HomeAsiaTrump's Gaza peace push collides with Israeli political reality

Trump’s Gaza peace push collides with Israeli political reality


As US President Donald Trump struggles to keep control of his brokered Gaza ceasefire, Israel is insisting that ensuing negotiations with Hamas must not be aimed at the one topic long considered key to ending Middle East warfare: the creation of a Palestinian state at peace with Israel.

US Vice President JD Vance, one of a quartet of US officials visiting Israel on behalf of Trump, met with Israeli Prime Minister Benjamin Netanyahu on Thursday. During their meeting, Netanyahu, declined to label this week’s US-led diplomacy as peace talks, referring to them instead as an “implementation process.”

The Israeli leader has publicly asserted that Palestinian statehood would reward Hamas for triggering the Gaza war, which started on October 7, 2023, when the Islamic group raided southern Israel and killed around 1,200 Israelis.

An official in Tel Aviv said that even speaking of the so-called “two-state solution” would sink Netanyahu’s hopes of staying in power. “Elections will probably be held next year. Netanyahu’s political future depends on being able to declare the Gaza war a success.

 “That means an end to Hamas and getting some Arab countries to police Gaza. Nothing more, and certainly not a Palestinian state.”

Late last month, Trump offered a 21-point plan to end the Gaza war. But outbreaks of violence in the desolate war-ruined enclave since Hamas released its hostages already threaten to derail ongoing negotiations, which Trump has portrayed as a triumph even though the plan is in its earliest stages.

If the Gaza effort collapses, it would dent Trump’s self-promoted image as an expert peacemaker, including his public campaign for the Nobel Peace Prize. He’s just come off a failed on-again, off-again effort to get Russian leader Vladimir Putin to meet him in Hungary to talk about ending Russia’s war on Ukraine.

There are rising signs of political trouble at home for Netanyahu. His government, composed largely of far-right nationalists, is wary that American pressure might force Netanyahu to accept compromises with Palestinians that could led to the creation of a Palestinian state.

Some of the six-time prime minister’s supporters in Israel’s parliament issued a veiled warning to him Thursday through the passage of a pair of preliminary motions that called for Israel to annex the West Bank.

With Vance in town and members of his own cabinet in revolt, Netanyahu couldn’t have any of his own Likud party vote for annexation, so he pulled them from the parliamentary chamber.

Netanyahu has long favored annexation and has championed the construction of settlements in the West Bank that house thousands of settlers to help Israel stake its claim to the territory.

A two-state solution is a long-time, if moribund, American policy. The current Israeli-Hamas agreement is limited to the ceasefire, not even to a second phase of getting some foreign army to police Gaza.

In remarks to reporters Thursday, Vance went no further than talking about disarming Hamas, the creation of an international stabilization force and reconstruction.

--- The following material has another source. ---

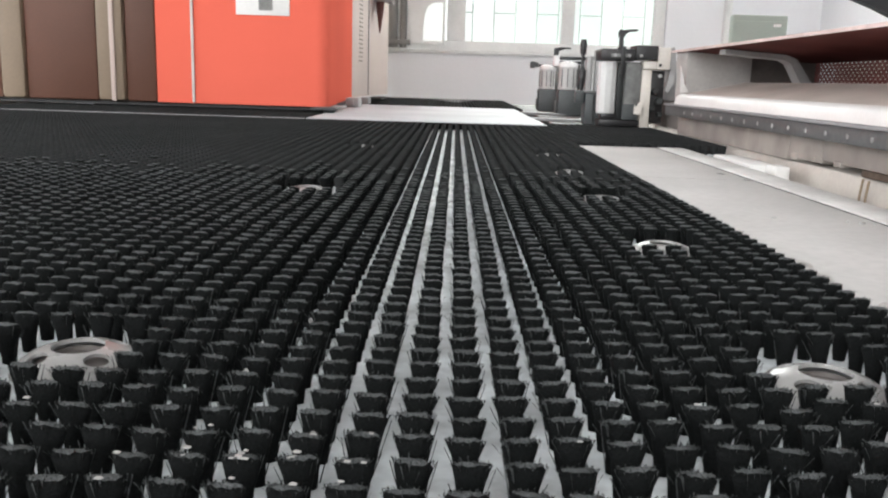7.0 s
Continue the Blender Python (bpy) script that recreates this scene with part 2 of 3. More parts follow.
def part(name, bm, mats, parent=None, label="", smooth=35):
    ob = new(name, mesh_of(name, bm, mats, smooth))
    ob.parent = parent
    return tagged(ob, label)


def boxes(*items):
    bm = bmesh.new()
    for it in items:
        box(bm, *it)
    return bm


MOVING = []  # things that travel with the table, and their place in it


def travels(ob, place=(0, 0, 0)):
    MOVING.append((ob, place))
    return ob


# ---- the hall ----
NY, WX, EX, SY, TOP = 5.6, -5.0, 2.32, -4.0, 4.2


def wall(name, along, at, lo, hi, holes, label):
    """A wall 0.24 m thick along x or y with real openings: holes are (from, to, sill, head)."""
    bm = bmesh.new()
    out = 0.24 if at > 0 else -0.24
    a, b = min(at, at + out), max(at, at + out)

    def piece(p, q, z0, z1):
        if q - p > 1e-4 and z1 - z0 > 1e-4:
            box(bm, *((p, q, a, b) if along == "x" else (a, b, p, q)), z0, z1)
    edge = lo
    for p, q, s, h in holes:
        piece(edge, p, 0, TOP)
        piece(p, q, 0, s)
        piece(p, q, h, TOP)
        edge = q
    piece(edge, hi, 0, TOP)
    return tagged(part(name, bm, WALL, smooth=None), label, "wall", kind="structure")


SILL, HEAD = 1.226, 2.75
wall("wall_north", "x", NY, WX - 0.24, EX + 0.24, [(-0.93, 1.34, SILL - 0.04, HEAD)], "white plastered hall wall with a wide window opening")
# south and west openings are made up, only to hold the added lamps
wall("wall_south", "x", SY, WX - 0.24, EX + 0.24, [(-4.9, -0.14, 1.6, 3.8)], "unseen white plastered wall with an opening added for light")
wall("wall_west", "y", WX, SY, NY, [(-1.9, 3.1, 0.9, 3.3)], "unseen white plastered wall with an opening added for light")
wall("wall_east", "y", EX, SY, NY, [], "plain white plastered hall wall")
tagged(part("floor", boxes((WX - 0.24, EX + 0.24, SY - 0.24, NY + 0.24, -0.2, 0)), FLOOR, smooth=None), "grey worn concrete workshop floor", "floor", kind="structure")
tagged(part("ceiling", boxes((WX - 0.24, EX + 0.24, SY - 0.24, NY + 0.24, TOP, TOP + 0.2)), CEIL, smooth=None), "plain white painted hall ceiling", "ceiling", kind="structure")
tagged(part("ground", boxes((-400, 400, -400, 400, -0.6, -0.35)), GRASS, smooth=None), "green grassy ground outside the hall", "ground", kind="structure")
tagged(part("backdrop", boxes((-14, 14, 13.0, 13.1, -0.3, 9.0)), OUTSIDE, smooth=None), "bright hazy greenery and sky far outside", "backdrop", kind="structure")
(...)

“You’re going to have first some people, and then more, and then hopefully in a couple years, a half a million people living in security, living in comfort, and also living in a situation where they’re not threatening their Israeli neighbors,” he said.

“Our hope in the administration is that the International Security Force is going to now take the lead in disarming Hamas,” he said. “That’s going to take some time, and it’s going to depend a lot on the composition of that force.”

He dismissed violence that has marred the ceasefire as “little breakouts” and called the parliamentary vote “a very stupid political stunt.” Vance exited Thursday and was quickly replaced by Secretary of State Marco Rubio. He seconded Vance’s criticism of the parliamentary vote as “threatening for the peace deal.”

A State Department statement said Rubio was in Israel to reaffirm “America’s unwavering commitment to Israel’s security.” Meanwhile, Jared Kushner, Trump’s son-in-law, and special envoy Steve Witcoff, a real estate developer and long-time friend of Trump, were visiting wealthy Persian Gulf Arab states, including Saudi Arabia, to drum up reconstruction financing.